**SHORT PROBLEM:**
Word for word, repeat the entries, minus the pictures.

(Source records)
----

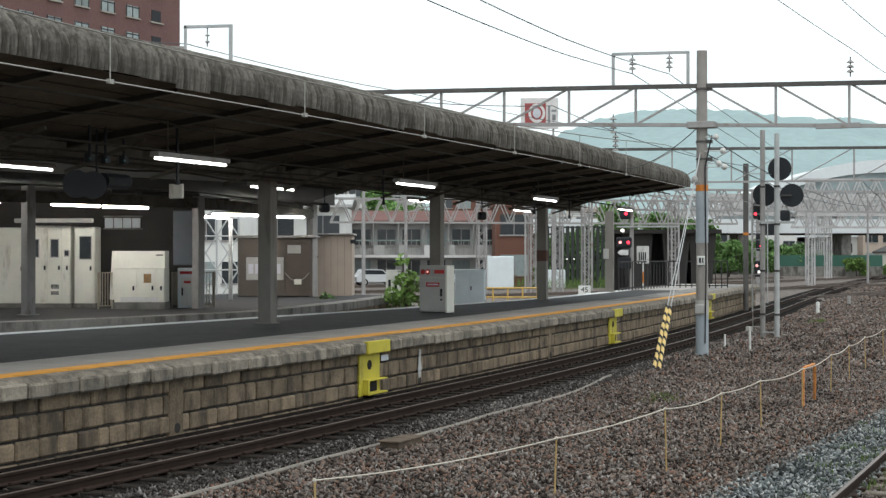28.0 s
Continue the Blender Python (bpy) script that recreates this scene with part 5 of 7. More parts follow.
# things hung under the roof
for s, o, z in ((-4.7, -5.0, 4.40), (-4.2, -5.0, 4.40), (-3.6, -5.0, 4.42)):
    q = thing("hanging_spotlight", site(s, o, z), "dark small lamp on a hanging rod", "lamp", "hanging lamps")
    part("rod", Shape().bar((0, 0, 0.15), (0, 0, 0.9), 0.03, 8), SIGNAL_BLACK, q)
    part("feed_cable", Shape().tube([(0, 0, 0.62), (0.08, -0.12, 0.72), (0.05, -0.3, 0.9), (-0.1, -0.36, 0.78), (-0.1, -0.2, 0.66)], 0.018, 5), SIGNAL_BLACK, q)
    part("head", Shape().box(-0.07, 0.07, -0.09, 0.09, 0, 0.17, 0.02), SIGNAL_BLACK, q)
    part("lens", Shape().ball((0.06, -0.07, 0.07), 0.025, 8, 5), DECAL_TEAL, q)
q = thing("loudspeaker_cluster", site(-4.2, -5.2, 3.9), "dark horn loudspeakers hanging under the roof", "loudspeaker")
part("hanger", Shape().bar((0, 0, 0.2), (0, 0, 1.35), 0.02, 6).bar((0, -0.8, 0.25), (0, 0.8, 0.25), 0.02, 6), SIGNAL_BLACK, q)
for y in (-0.75, -0.25):
    part("horn", Shape().bar((0.1, y, 0.1), (-0.25, y + 0.3, 0.1), 0.26, 14, 0.08), SIGNAL_BLACK, q)
part("drum", Shape().bar((0, 0.2, 0.2), (0, 0.95, 0.2), 0.15, 12), SIGNAL_BLACK, q)
q = thing("hanging_sign", site(-1.75, -5.0, 3.84), "small pale blank sign hanging under the roof", "sign")
part("plate", Shape().box(-0.16, 0.16, -0.03, 0.03, 0, 0.29, 0.012), CABINET, q)
part("hanger", Shape().bar((0, 0, 0.28), (0, 0, 1.4), 0.012, 6).box(-0.06, 0.06, -0.02, 0.02, 0.28, 0.33), SIGNAL_BLACK, q)
for s, o, z in ((10.5, -7.6, 4.02), (19.5, -6.0, 3.98)):
    q = thing("hanging_speaker", site(s, o, z, 45), "dark square loudspeaker hanging from a rod", "loudspeaker", "hanging loudspeakers")
    part("body", Shape().box(-0.13, 0.13, -0.13, 0.13, -0.13, 0.13, 0.05), SIGNAL_BLACK, q)
    part("rod", Shape().bar((0, 0, 0.1), (0, 0, 1.2), 0.018, 6), SIGNAL_BLACK, q)
for s, o in ((-3.0, -4.2), (9.5, -5.4), (20.5, -4.5), (25.5, -4.6)):
    q = thing("hanging_rod", site(s, o, 4.05), "thin dark rod hanging from the roof", "rod", "rods under the roof")
    part("rod", Shape().bar((0, 0, 0), (0, 0, 1.4), 0.03, 8), SIGNAL_BLACK, q)
    part("end", Shape().bar((0, 0, 0), (0, 0, 0.08), 0.05, 8), SIGNAL_BLACK, q)

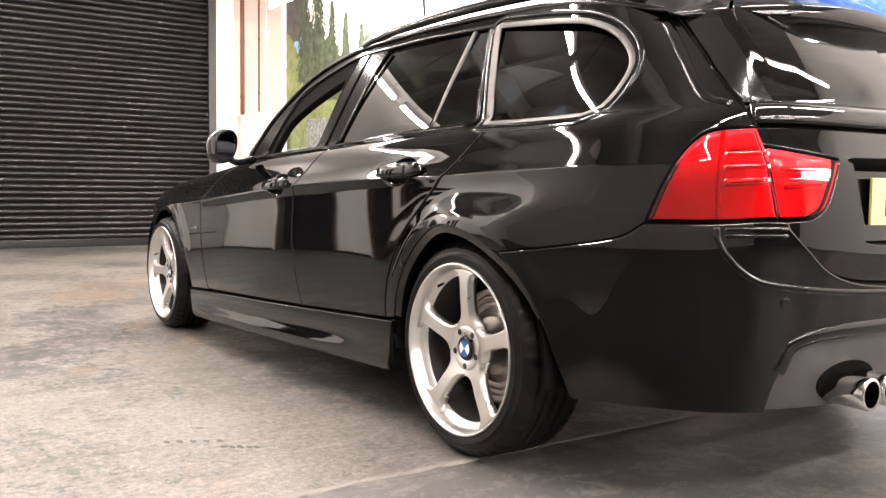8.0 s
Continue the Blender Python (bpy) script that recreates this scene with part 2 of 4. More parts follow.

----

**SOLUTION TO THIS TASK:**
28.0 s
Continue the Blender Python (bpy) script that recreates this scene with part 5 of 7. More parts follow.
# things hung under the roof
for s, o, z in ((-4.7, -5.0, 4.40), (-4.2, -5.0, 4.40), (-3.6, -5.0, 4.42)):
    q = thing("hanging_spotlight", site(s, o, z), "dark small lamp on a hanging rod", "lamp", "hanging lamps")
    part("rod", Shape().bar((0, 0, 0.15), (0, 0, 0.9), 0.03, 8), SIGNAL_BLACK, q)
    part("feed_cable", Shape().tube([(0, 0, 0.62), (0.08, -0.12, 0.72), (0.05, -0.3, 0.9), (-0.1, -0.36, 0.78), (-0.1, -0.2, 0.66)], 0.018, 5), SIGNAL_BLACK, q)
    part("head", Shape().box(-0.07, 0.07, -0.09, 0.09, 0, 0.17, 0.02), SIGNAL_BLACK, q)
    part("lens", Shape().ball((0.06, -0.07, 0.07), 0.025, 8, 5), DECAL_TEAL, q)
q = thing("loudspeaker_cluster", site(-4.2, -5.2, 3.9), "dark horn loudspeakers hanging under the roof", "loudspeaker")
part("hanger", Shape().bar((0, 0, 0.2), (0, 0, 1.35), 0.02, 6).bar((0, -0.8, 0.25), (0, 0.8, 0.25), 0.02, 6), SIGNAL_BLACK, q)
for y in (-0.75, -0.25):
    part("horn", Shape().bar((0.1, y, 0.1), (-0.25, y + 0.3, 0.1), 0.26, 14, 0.08), SIGNAL_BLACK, q)
part("drum", Shape().bar((0, 0.2, 0.2), (0, 0.95, 0.2), 0.15, 12), SIGNAL_BLACK, q)
q = thing("hanging_sign", site(-1.75, -5.0, 3.84), "small pale blank sign hanging under the roof", "sign")
part("plate", Shape().box(-0.16, 0.16, -0.03, 0.03, 0, 0.29, 0.012), CABINET, q)
part("hanger", Shape().bar((0, 0, 0.28), (0, 0, 1.4), 0.012, 6).box(-0.06, 0.06, -0.02, 0.02, 0.28, 0.33), SIGNAL_BLACK, q)
for s, o, z in ((10.5, -7.6, 4.02), (19.5, -6.0, 3.98)):
    q = thing("hanging_speaker", site(s, o, z, 45), "dark square loudspeaker hanging from a rod", "loudspeaker", "hanging loudspeakers")
    part("body", Shape().box(-0.13, 0.13, -0.13, 0.13, -0.13, 0.13, 0.05), SIGNAL_BLACK, q)
    part("rod", Shape().bar((0, 0, 0.1), (0, 0, 1.2), 0.018, 6), SIGNAL_BLACK, q)
for s, o in ((-3.0, -4.2), (9.5, -5.4), (20.5, -4.5), (25.5, -4.6)):
    q = thing("hanging_rod", site(s, o, 4.05), "thin dark rod hanging from the roof", "rod", "rods under the roof")
    part("rod", Shape().bar((0, 0, 0), (0, 0, 1.4), 0.03, 8), SIGNAL_BLACK, q)
    part("end", Shape().bar((0, 0, 0), (0, 0, 0.08), 0.05, 8), SIGNAL_BLACK, q)

8.0 s
Continue the Blender Python (bpy) script that recreates this scene with part 2 of 4. More parts follow.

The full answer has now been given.